Maserati zaprezentowało model MC20, czyli wykonany w większości z włókna węglowego, duwosobowy samochód sportowy z centralnie umieszczonym silnikiem.
Pod maską MC20 pracuje 3-litrowe, podwójnie doładowane V6 o mocy 630 KM, które przekazuje moc na tylną oś poprzez 8-biegową dwusprzęgłową skrzynię automatyczną. Ważący poniżej 1500 kg bolid przyśpiesza do 100 km/h w 2.9 sekundy, a przyśpieszenie do 200 km/h zajmuje mniej niż 9 sekund.
Wygląd Maserati MC20
MC20 to samochód o purystycznych liniach nadwozia i analogowej naturze. Płaska podłoga skrywa rozwiązania aerodynamiczne, które pozbawione są ruchomych paneli oraz wystających spoilerów. Gładko poprowadzony profil nadwozia jest lekki i klasyczny. Trzeba przyznać, że Maserati wygląda dość skromnie na tle konkurentów.

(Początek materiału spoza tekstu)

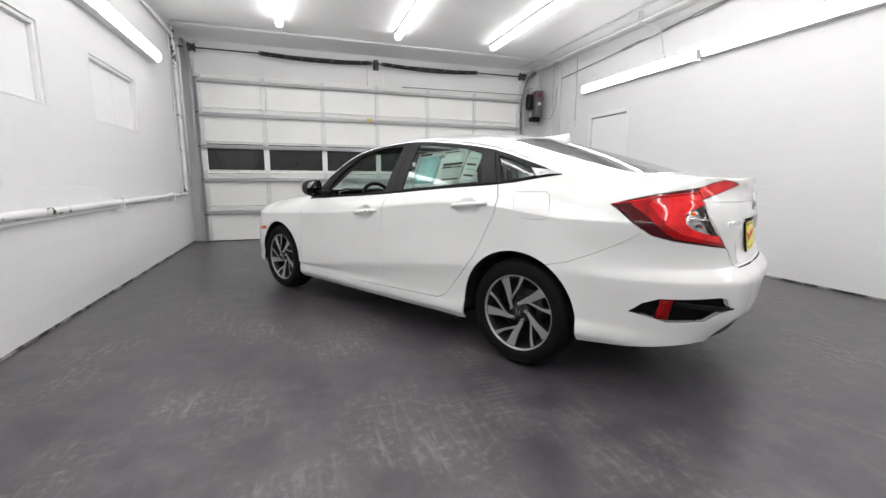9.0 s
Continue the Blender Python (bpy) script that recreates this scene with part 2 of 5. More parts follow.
def prism(poly, thick, bevel=0.0):
    """A flat plate: polygon in x, z, with its thickness along y from 0 to thick."""
    bm = bmesh.new()
    a = [bm.verts.new((x, 0, z)) for x, z in poly]
    f = bm.faces.new(a)
    r = bmesh.ops.extrude_face_region(bm, geom=[f])
    bmesh.ops.translate(bm, verts=[v for v in r["geom"] if isinstance(v, bmesh.types.BMVert)], vec=(0, thick, 0))
    bmesh.ops.recalc_face_normals(bm, faces=bm.faces[:])
    if bevel:
        bmesh.ops.bevel(bm, geom=bm.edges[:], offset=bevel, segments=2, profile=0.5, affect="EDGES")
    return bm

# ---- the room ----
X_DOOR, X_BACK, Y_WIN, Y_RIGHT, CEIL = 5.30, -7.2, 5.98, -0.74, 3.345
T = 0.2


def structure(name, bm, mat, label, smooth=False):
    return tagged(mesh_object(name, bm, mat, None, smooth), label, name.split("_")[0], kind="structure")


floor = structure("floor", boxes(((X_BACK - T, Y_RIGHT - T, -0.15), (X_DOOR + 0.6, Y_WIN + T, 0.0))), M_FLOOR, "worn dark grey painted concrete garage floor")
ceiling = structure("ceiling", boxes(((X_BACK - T, Y_RIGHT - T, CEIL), (X_DOOR + 0.6, Y_WIN + T, CEIL + 0.15))), M_CEIL, "smooth white painted garage ceiling")

WINDOWS = [(-2.225, -1.037), (-0.211, 0.982), (1.807, 2.963)]
WZ0, WZ1 = 1.61, 2.195
JOINT = 0.0007


def wall_with_openings(y0, y1, holes):
    """Wall along x between y0 and y1 with holes (x0, x1, z0, z1) right through."""
    bm = bmesh.new()
    xs = sorted({X_BACK, X_DOOR + 0.3, *[h[0] for h in holes], *[h[1] for h in holes]})
    for a, c in zip(xs, xs[1:]):
        hole = [h for h in holes if h[0] <= a and c <= h[1]]
        if not hole:
            box(bm, (a, y0, 0), (c, y1, CEIL))
            continue
        z0, z1 = hole[0][2:]
        if z0 > 0:
            box(bm, (a, y0, 0), (c, y1, z0))
        box(bm, (a, y0, z1), (c, y1, CEIL))
    return bm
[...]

Firma pozycjonuje model do walki z Ferrari F8 Tributo oraz McLarenem 720S. Czy lżejsze ale i słabsze auto pokona tak utytułowanych rywali?
Wnętrze MC20
Wnętrze Maserati to połączenie surowości samochodu sportowego z luksusem godnym włoskiego trójzęba. Wycinana laserowo Alcantara łączy się z nagim włóknem węglowym. W konsoli środkowej znajduje się przełącznik do wyboru trybu jazdy – tradycyjnie w Maserati kontrola twardości zawieszenia jest osobno. Dwa ciekłokrystaliczne wyświetlacze służą do obsługi wszystkich funkcji życiowych MC20. System, który został tutaj zastosowany będzie również dostępny w innych nowych modelach Maserati. Nas bardzo cieszy, że w MC20 debiutuje nagłośnienie Sonus Faber, bo pisaliśmy przy okazji testu Ghibli, że ta manufaktura byłaby lepszym partnerem dla marki z Modeny od zamontowanego w testowanym SQ4 audio Harman Kardon.
Co dalej?
Firma wyprodukuje w przyszłym roku 400 sztuk MC20, które trafią do klientów z całego świata. Włosi są bardzo dumni z nowej konstrukcji i zapewniają o 100% włoskim pochodzeniu wszystkich komponentów użytych do budowy tego wozu. Cena w Polsce to niecałe 250 tys. Euro brutto. Po rozmowie z przedstawicielem dowiedzieliśmy się, że kompletnie skonfigurowany egzemplarz kosztuje około 1.3 – 1.4 mln. zł.
Konwencjonalne metody
Nas zastanawia, dlaczego Maserati otwiera kolejną dekadę samochodem z napędem spalinowym. Włosi zapowiadają elektryczną wersję MC20, ale na dzień dzisiejszy otrzymujemy jedynie bardzo konwencjonalnie rozwiązany układ napędowy. Czy benzynowe V6 wystarczy, żeby skłonić klientów do wyboru Maserati ponad Ferrari lub Mclarena? Firma planuje dowieść swojej przewagi poprzez starty w wyścigach i zapowiada, że MC20 ruszy już niedługo do walki na torach całego globu.